▸ Task input:

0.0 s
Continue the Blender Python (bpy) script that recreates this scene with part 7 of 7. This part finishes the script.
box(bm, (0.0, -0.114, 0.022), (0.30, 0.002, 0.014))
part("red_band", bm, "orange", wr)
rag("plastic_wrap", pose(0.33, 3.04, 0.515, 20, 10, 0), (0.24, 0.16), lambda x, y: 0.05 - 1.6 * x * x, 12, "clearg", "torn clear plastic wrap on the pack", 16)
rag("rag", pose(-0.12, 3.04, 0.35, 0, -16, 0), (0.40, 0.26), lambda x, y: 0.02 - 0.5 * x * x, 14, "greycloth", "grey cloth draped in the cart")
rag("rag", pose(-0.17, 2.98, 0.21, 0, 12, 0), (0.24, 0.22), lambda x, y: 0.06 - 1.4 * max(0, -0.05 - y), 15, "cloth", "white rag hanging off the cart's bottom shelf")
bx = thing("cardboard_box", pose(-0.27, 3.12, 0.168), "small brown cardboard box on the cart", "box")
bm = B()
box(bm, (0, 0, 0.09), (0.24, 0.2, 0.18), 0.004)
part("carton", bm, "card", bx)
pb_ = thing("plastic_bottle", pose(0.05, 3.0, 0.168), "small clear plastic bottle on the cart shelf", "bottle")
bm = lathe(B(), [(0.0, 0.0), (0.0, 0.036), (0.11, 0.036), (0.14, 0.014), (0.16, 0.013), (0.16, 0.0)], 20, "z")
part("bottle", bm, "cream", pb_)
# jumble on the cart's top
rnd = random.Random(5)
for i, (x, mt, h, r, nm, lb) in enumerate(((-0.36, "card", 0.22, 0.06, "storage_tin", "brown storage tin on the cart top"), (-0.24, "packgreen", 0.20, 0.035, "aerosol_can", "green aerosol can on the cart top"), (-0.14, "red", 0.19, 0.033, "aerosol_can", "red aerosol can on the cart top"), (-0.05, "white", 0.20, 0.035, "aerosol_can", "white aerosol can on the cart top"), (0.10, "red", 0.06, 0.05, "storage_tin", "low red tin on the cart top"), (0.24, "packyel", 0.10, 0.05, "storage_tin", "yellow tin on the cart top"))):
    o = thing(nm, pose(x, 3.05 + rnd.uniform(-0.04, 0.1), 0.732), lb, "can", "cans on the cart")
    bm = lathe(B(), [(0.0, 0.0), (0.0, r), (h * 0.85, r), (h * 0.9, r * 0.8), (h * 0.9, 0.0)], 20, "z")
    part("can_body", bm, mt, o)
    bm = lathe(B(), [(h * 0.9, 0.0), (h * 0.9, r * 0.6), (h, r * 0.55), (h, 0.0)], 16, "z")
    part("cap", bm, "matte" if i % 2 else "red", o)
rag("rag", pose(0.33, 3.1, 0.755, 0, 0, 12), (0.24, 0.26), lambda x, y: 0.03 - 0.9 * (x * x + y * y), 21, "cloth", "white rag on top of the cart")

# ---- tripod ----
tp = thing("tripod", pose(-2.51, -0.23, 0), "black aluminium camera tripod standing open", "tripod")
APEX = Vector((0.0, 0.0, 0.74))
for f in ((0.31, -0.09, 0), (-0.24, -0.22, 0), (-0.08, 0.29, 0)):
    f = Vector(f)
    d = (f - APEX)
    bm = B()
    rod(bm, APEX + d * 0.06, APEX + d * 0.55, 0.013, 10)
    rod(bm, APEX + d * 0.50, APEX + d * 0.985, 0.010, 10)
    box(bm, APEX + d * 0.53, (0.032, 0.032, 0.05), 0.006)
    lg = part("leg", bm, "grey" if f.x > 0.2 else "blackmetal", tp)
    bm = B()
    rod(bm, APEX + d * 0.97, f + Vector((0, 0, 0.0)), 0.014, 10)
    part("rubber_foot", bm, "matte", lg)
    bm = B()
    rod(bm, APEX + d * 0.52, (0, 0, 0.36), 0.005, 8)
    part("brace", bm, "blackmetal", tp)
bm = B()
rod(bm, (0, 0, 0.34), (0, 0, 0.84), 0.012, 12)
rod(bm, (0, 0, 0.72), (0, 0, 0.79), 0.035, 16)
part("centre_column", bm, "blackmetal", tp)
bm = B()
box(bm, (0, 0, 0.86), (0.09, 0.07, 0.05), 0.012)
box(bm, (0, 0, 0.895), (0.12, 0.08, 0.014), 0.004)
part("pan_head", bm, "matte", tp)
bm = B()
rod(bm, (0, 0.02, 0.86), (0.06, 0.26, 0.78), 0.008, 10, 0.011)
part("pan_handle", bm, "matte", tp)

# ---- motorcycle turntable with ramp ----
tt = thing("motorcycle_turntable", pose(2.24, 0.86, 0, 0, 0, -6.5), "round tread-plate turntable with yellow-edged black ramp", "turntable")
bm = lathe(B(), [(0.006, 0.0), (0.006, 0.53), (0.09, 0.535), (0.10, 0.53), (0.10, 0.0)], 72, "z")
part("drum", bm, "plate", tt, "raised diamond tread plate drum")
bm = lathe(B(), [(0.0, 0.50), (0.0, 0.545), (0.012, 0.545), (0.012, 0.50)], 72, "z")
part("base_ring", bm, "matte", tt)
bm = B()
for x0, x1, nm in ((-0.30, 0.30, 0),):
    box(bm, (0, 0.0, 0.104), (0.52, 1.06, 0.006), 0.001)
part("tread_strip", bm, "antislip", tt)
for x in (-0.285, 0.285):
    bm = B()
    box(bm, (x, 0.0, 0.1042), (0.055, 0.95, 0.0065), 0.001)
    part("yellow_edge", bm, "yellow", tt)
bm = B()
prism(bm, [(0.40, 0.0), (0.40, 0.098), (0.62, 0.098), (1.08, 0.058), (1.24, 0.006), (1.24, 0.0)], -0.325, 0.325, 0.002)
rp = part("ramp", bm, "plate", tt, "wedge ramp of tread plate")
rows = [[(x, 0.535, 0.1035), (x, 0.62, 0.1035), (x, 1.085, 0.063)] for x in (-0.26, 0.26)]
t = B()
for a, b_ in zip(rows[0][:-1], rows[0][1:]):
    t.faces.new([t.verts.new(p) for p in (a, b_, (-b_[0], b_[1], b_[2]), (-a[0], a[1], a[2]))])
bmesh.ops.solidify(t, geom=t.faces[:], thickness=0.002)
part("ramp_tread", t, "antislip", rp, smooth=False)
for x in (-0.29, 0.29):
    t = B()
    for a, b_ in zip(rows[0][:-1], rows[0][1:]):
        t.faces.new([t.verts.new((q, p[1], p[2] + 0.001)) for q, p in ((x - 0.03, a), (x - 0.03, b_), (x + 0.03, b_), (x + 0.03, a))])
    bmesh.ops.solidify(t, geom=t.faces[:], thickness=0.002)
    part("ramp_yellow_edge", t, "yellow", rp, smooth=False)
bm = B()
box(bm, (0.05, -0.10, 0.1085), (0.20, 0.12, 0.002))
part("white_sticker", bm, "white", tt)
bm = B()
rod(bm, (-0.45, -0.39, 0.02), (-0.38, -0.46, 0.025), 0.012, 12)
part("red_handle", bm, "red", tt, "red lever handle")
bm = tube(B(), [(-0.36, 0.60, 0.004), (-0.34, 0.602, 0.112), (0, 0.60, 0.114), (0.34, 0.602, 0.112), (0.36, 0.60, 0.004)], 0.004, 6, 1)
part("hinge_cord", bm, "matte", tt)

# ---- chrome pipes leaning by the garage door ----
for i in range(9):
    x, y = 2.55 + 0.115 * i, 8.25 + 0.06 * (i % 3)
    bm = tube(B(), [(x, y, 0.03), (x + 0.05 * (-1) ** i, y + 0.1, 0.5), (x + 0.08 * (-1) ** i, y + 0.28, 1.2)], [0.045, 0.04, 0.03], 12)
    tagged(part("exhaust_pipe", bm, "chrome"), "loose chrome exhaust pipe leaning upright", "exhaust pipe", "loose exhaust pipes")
* * *
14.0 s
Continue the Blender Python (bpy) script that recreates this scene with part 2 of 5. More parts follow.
==
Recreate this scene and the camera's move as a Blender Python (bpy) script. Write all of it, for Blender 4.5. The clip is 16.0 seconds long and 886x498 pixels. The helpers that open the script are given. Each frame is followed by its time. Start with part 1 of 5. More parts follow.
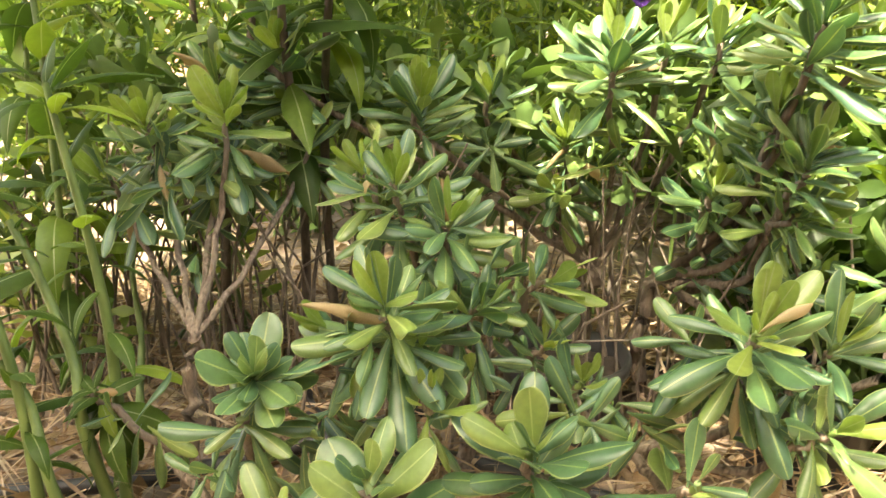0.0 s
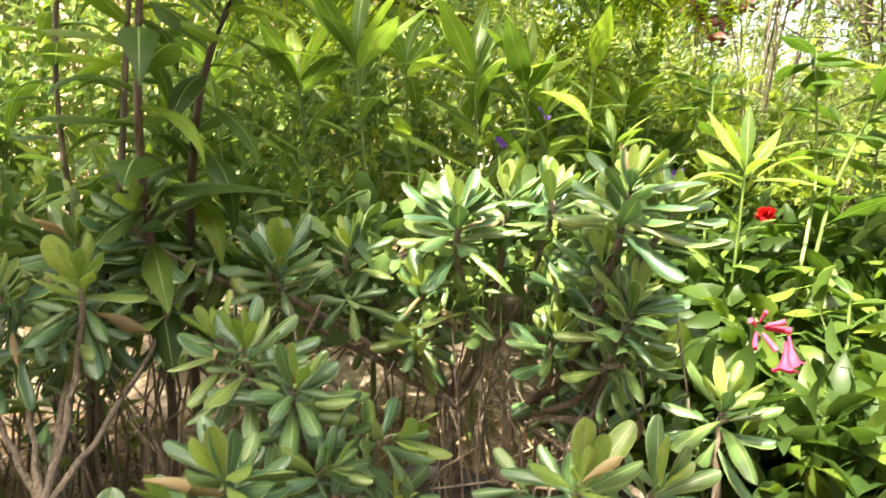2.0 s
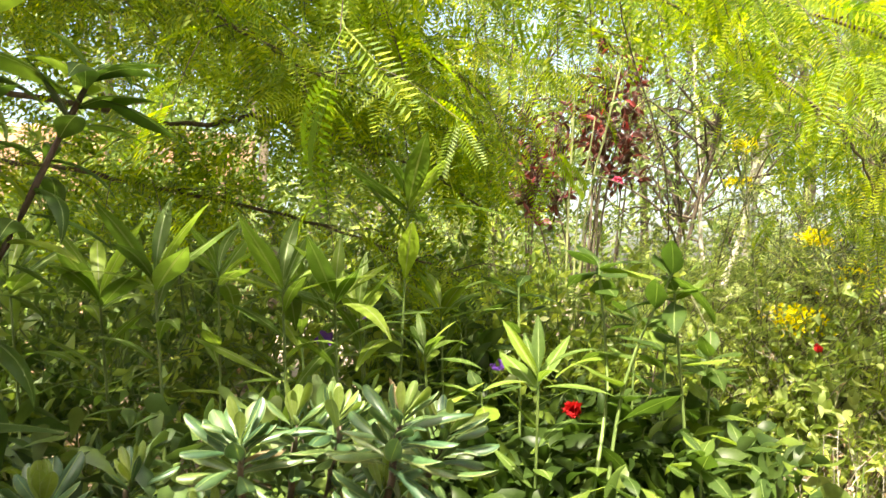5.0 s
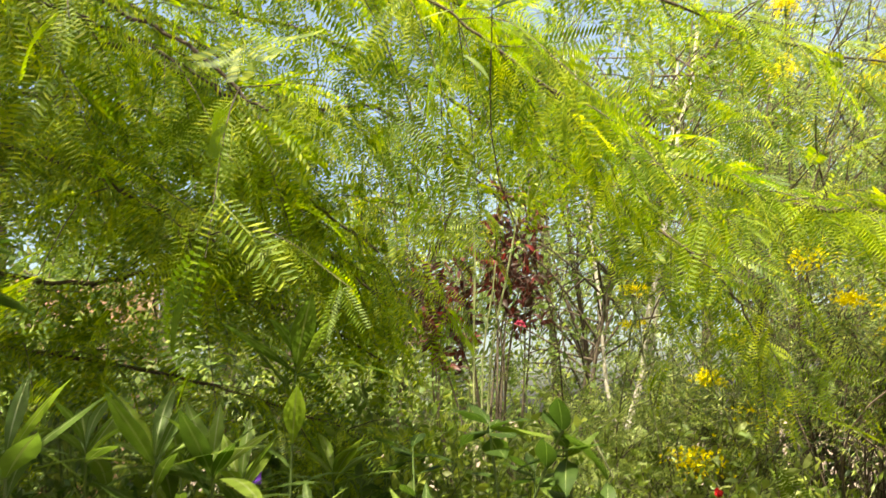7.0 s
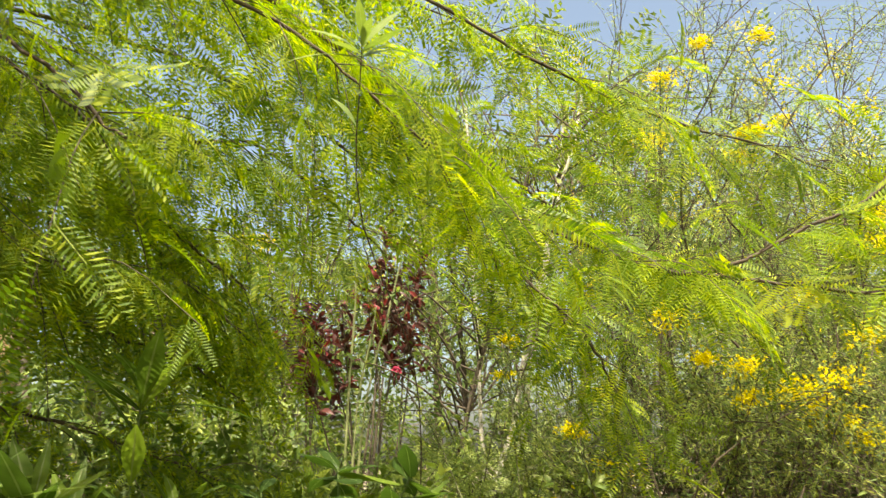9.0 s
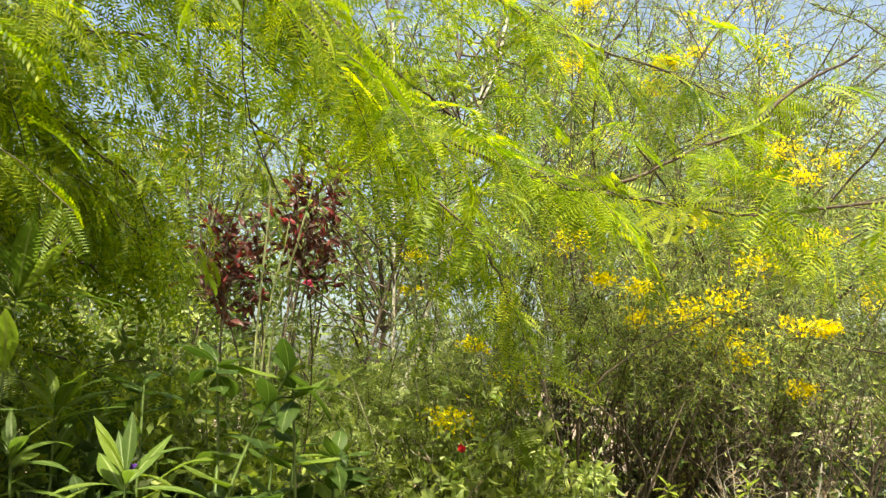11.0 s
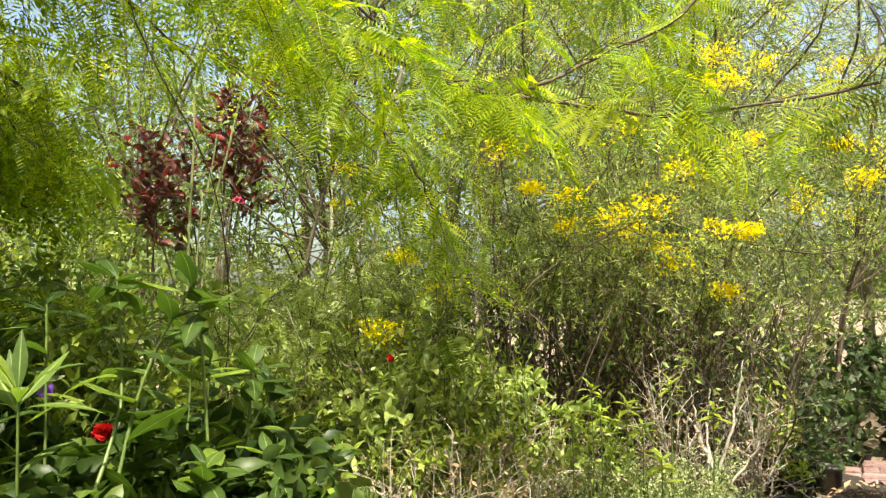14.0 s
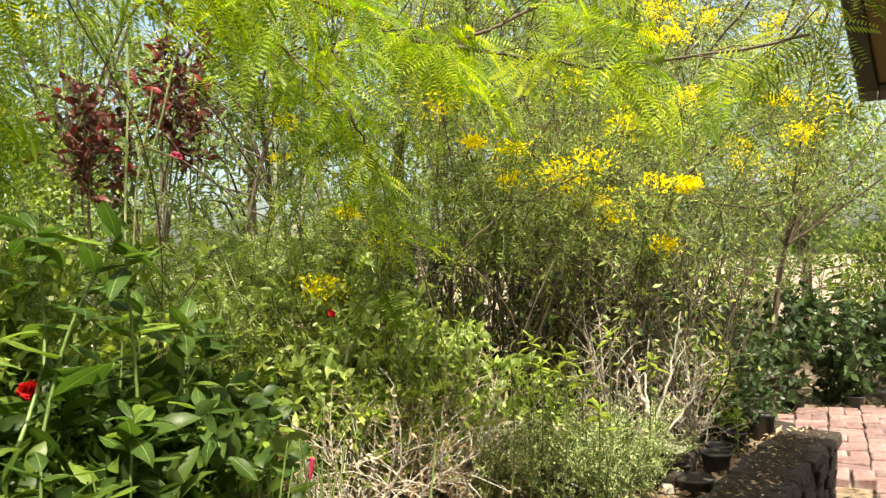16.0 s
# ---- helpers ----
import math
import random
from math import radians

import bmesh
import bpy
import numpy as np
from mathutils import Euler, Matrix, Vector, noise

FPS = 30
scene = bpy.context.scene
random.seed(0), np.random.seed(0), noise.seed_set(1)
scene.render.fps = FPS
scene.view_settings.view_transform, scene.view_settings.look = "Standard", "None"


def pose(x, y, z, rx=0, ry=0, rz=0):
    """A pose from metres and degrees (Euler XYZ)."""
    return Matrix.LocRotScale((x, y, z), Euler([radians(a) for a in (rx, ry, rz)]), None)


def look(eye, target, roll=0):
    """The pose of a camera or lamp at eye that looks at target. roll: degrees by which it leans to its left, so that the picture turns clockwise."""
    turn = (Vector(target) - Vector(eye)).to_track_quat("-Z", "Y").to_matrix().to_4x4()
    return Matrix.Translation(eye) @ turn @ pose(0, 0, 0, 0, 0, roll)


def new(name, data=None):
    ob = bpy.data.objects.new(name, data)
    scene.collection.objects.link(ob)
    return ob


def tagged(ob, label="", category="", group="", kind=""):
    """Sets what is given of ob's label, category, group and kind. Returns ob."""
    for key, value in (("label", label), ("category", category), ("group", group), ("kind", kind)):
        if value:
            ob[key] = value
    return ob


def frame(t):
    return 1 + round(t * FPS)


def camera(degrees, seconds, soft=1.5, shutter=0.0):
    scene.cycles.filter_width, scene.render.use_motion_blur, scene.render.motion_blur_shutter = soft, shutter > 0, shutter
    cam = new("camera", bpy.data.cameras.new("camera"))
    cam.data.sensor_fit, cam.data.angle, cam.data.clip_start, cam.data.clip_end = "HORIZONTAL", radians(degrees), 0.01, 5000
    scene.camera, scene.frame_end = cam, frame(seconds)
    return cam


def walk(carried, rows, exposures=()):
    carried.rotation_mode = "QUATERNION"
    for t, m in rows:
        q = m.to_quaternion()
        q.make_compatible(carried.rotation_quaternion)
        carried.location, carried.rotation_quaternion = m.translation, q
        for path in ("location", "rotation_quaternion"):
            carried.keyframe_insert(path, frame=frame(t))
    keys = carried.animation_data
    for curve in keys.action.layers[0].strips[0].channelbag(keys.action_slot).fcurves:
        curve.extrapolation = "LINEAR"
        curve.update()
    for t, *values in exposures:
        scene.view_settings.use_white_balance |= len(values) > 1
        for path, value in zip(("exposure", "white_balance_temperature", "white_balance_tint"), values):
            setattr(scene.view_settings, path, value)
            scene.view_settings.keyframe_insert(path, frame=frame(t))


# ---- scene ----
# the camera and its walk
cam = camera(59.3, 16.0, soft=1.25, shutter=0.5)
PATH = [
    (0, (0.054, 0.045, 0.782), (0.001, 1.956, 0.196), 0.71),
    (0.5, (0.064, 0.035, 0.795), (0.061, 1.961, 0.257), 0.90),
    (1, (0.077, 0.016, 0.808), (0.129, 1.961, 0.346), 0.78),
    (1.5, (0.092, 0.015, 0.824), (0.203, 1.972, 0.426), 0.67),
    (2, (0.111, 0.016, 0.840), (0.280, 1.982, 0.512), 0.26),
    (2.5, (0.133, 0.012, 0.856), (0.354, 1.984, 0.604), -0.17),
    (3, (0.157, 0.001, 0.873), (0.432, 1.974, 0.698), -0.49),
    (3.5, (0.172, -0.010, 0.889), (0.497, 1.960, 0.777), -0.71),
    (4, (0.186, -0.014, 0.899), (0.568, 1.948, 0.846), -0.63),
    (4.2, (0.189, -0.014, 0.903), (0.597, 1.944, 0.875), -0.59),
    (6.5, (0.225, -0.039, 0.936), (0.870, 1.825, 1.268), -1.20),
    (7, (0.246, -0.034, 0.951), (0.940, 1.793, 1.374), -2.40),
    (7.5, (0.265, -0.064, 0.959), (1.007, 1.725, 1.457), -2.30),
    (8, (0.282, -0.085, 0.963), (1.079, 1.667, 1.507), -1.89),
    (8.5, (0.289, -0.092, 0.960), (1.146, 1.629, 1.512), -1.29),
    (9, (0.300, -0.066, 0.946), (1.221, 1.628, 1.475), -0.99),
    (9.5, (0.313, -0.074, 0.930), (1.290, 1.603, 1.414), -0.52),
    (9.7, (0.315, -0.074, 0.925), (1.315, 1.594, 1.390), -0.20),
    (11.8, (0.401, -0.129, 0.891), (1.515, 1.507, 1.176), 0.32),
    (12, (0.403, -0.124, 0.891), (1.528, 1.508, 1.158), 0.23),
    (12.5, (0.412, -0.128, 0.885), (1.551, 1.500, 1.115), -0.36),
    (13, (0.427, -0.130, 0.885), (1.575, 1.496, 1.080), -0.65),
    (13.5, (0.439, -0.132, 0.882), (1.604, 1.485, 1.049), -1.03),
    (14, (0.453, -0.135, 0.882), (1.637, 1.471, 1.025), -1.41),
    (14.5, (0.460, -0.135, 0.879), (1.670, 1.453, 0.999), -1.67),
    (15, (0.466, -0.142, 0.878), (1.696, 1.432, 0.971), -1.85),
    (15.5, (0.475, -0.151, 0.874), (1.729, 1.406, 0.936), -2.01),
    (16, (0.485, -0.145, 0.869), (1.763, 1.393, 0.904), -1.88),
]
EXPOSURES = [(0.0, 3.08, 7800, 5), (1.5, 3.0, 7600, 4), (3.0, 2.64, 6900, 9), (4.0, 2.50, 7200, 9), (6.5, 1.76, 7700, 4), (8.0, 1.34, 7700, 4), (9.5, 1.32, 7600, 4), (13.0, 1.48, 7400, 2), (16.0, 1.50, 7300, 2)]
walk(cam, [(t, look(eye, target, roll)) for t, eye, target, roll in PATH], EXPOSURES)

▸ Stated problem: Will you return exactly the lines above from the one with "what is given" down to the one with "radians(degrees), 0.01, 5000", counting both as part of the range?

▸ Response to the exercise:
    """Sets what is given of ob's label, category, group and kind. Returns ob."""
    for key, value in (("label", label), ("category", category), ("group", group), ("kind", kind)):
        if value:
            ob[key] = value
    return ob


def frame(t):
    return 1 + round(t * FPS)


def camera(degrees, seconds, soft=1.5, shutter=0.0):
    scene.cycles.filter_width, scene.render.use_motion_blur, scene.render.motion_blur_shutter = soft, shutter > 0, shutter
    cam = new("camera", bpy.data.cameras.new("camera"))
    cam.data.sensor_fit, cam.data.angle, cam.data.clip_start, cam.data.clip_end = "HORIZONTAL", radians(degrees), 0.01, 5000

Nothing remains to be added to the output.